Meetings start promptly at ________. (arrive early for more open social time)

  • Timekeeper:  Timekeeper tracks meeting start, intro, meditation, group shares, etc. to keep the group’s focus. 

  • Meeting leader(s) takes the group through a 5 min meditation, sharing a reading or poem.  

  • Check in’s:  Keeping check-ins to under 5 minutes is helpful in allowing enough time for the evening topic to be explored.  This also keeps folks clear and direct with what is going on.

  • **If anyone clearly needs more support based on their check in’s, time is allotted for them to get the support of the group. 

  • Topic:  Meeting lead takes the group through their topic or chosen experience for the remainder of the time.  

Check in’s

There are a variety of check ins that can be utilized as prompts.  Here are a few:

  1. Celebrations and Mournings: Something we are celebrating, and something we are mourning. 

  2. P.I.E.S.S:  Physical body, Intellectual self, Emotional self, Spiritual self, Sexual self.

  3. What is Present:  Share what is most alive in this moment 

  4. Check In: General check in with what is happening in life at the moment. 

  5. 3 Words: Choose 3 words to describe yourself, situation, emotional state, or process.


Trust and Confidentiality

All information shared within the mens circle is to remain solely within the circle. It is a circle of trust and vulnerability, and it’s the responsibility of all men to maintain that sacred trust.

Support and Intent

Our intention is to create a container of support to encourage inner wisdom and knowing.  To cultivate our individual self sorting capability that is intrinsically known.  It is our primary intent to provide empathetic witnessing and clear presence to the process of unfolding into oneself.  To hold a sacred container of trust and care that allows the soul and truth to unveil itself. A safe place to shed layers of falsehoods, navigate the sometimes murky waters of emotional turbulence, decipher personal patterns, and lean on one another for support.


Shares

Group shares are an encouraged space to explore what is happening to you.  Using “I” or “Me” statements to communicate what is in your experience. This is a chance to look inward, to own and fully be with what is true and honest.   Be aware of your impulse to offer advise when someone shares. Take a moment to reflect on what they might really be needing. Maybe it’s empathetic listening, to just be witnessed, a place to vent, etc. If you wish to offer advice - please ask permission - check in with them on what they need before you speak. This is first and foremost a place for self reflection, self inquiry, self accountability, working with our own shadows, and tapping into our own innate ability to tend and heal.  


Listening

We encourage everyone to first “hold empathetic listening space” as someone shares and IF they request guidance in the form of advice or suggestion then we open the floor to feedback at the speaker's request.  Please hold feedback until the speaker indicates they are complete with their share. If you have a question or an offering of feedback or physical touch, it’s important to first ask the speaker whether they are open to receiving your offer. If they are not open, then offer acknowledgement or gratitude to them for having expressed their truth. The use of a “talking stick” can be helpful.  When one person is holding the stick they have the floor. 

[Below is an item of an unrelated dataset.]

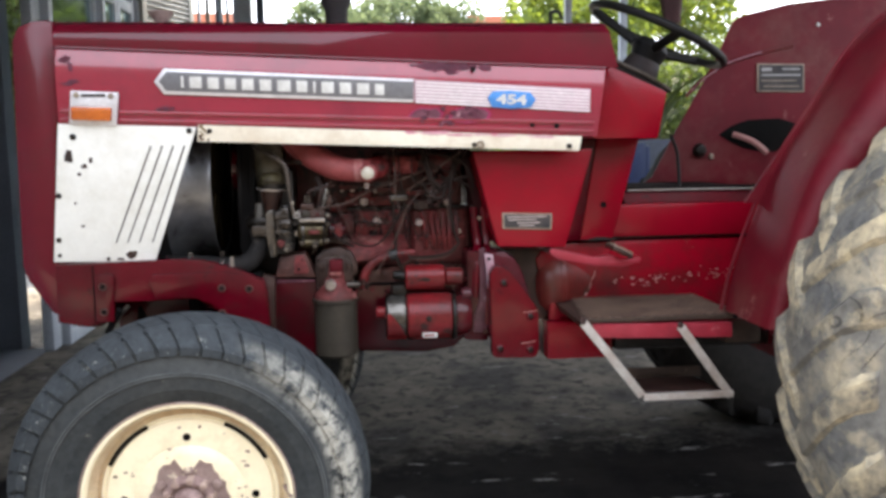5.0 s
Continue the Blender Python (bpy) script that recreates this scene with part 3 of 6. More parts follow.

*The meetings and shares are a fluid experience and the guidelines above are merely that, guidelines to encourage a certain flavor of sacred container.  If an evening or share goes in a different direction, then it’s an opportunity to explore and reflect. 

New Members Intro

Each quarter the group picks a day to have an “open house” to invite interested folks to join for a meeting.  To get a feel for the group and for all the members present to see if they might be a good fit for the group.  This also is a great way for the group to offer community outreach.   It’s easiest on the group dynamic to bring in one new member at a time (one per quarter).  

Group Business

Any business related topics are best shared on a confidential group conversation thread using a secure app such as Signal or Telegram.  This does three things.  

  1. It allows for the maximum amount of process/support time for the in person meetings.

  2. Things shared on the group thread are archivable and searchable in case someone isn’t at the meeting.  

  3. Writing keeps communication clear and accountable.  

In the event group business is discussed during an in person meeting, whoever is the timekeeper is responsible for recording the basics of what was said and posting it to the group thread.

Conversation Threads 

The group by consensus can pick a platform on which to plan meetings, organize topics, etc. To name a few options:  Slack, Messenger, Telegram, Signal, WhatsApp, Marco Polo. 

Starting Out

It can and usually takes 2 terms (6 months) to build the cohesive momentum of a circle.  It’s important to keep consistency with meetings, open to the flow, and trust that the right group will self select and form over time. 

Thank you for choosing to walk this path of self discovery, support, reflection, strength,vulnerability,  presence, humility, growth, community, and friendship.  We celebrate and honor your journey!